For whatever reason, certain properties have a knack for attracting famous buyers over and over again. Maybe it’s the old “if it’s good enough for so-and-so, it’s good enough for me” adage, or maybe celebrity-owned homes just have features that make the place more attractive to high-profile types, amenities like walls and tall hedges, not to mention glitzy tech gadgetry and name-brand designers.
One of those homes is this walled and hedged mini-estate in Sherman Oaks, which lies just over the hill from the hubbub of Beverly Hills and Hollywood, on a quietly unassuming cul-de-sac. In 2012, the property was purchased for about $1.2 million by “Who What Wear” founder Katherine Power, who co-owns Cameron Diaz’s Avaline wine brand. Power flipped the house less than a year later to her friend, actress Kat Dennings (“2 Broke Girls,” “Thor,” “WandaVision”).
In 2016, Dennings sold the place to noted fashion designer Katherine Kleveland and her husband, MTV producer Colin Nash. It was Kleveland and Nash who recently off-loaded their home for $2.6 million to its latest owner, prolific Hollywood multi-hyphenate Maya Rudolph (“Saturday Night Live,” “Bridesmaids,” “Grown Ups”).

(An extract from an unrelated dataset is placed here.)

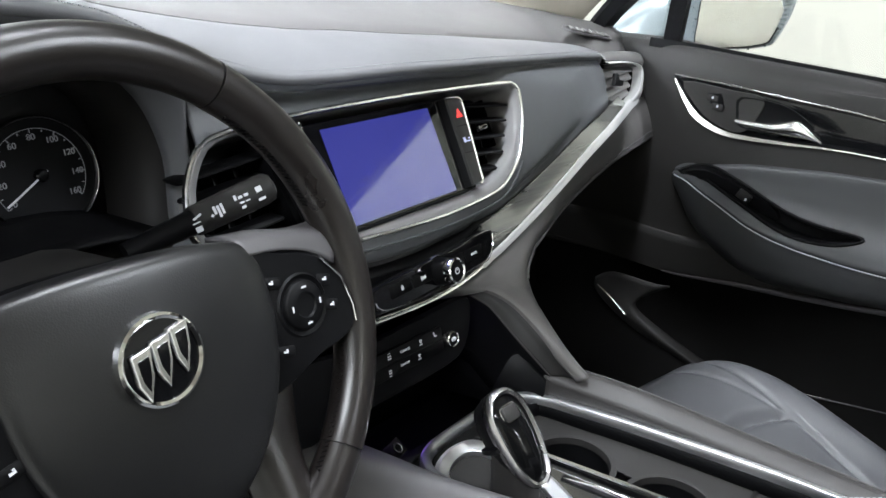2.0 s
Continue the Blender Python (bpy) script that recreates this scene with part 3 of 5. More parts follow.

Rudolph, now 48, rose to fame in the ’90s, first as a member of the alt rock band The Rentals before gaining wider recognition as a member of the famed Groundlings comedy troupe. The Emmy-winning actress is also a Valley veteran — in addition to her impressive new Sherman Oaks digs, Rudolph owns at least one other L.A. home, a sprawling ranch-style abode out in the prototypically suburban community of Tarzana. That gated home, set on a charmingly unkempt 3.7-acre lot, was acquired way back in 2000 for $2.3 million and is co-owned with “There Will Be Blood” director Paul Thomas Anderson, her life partner.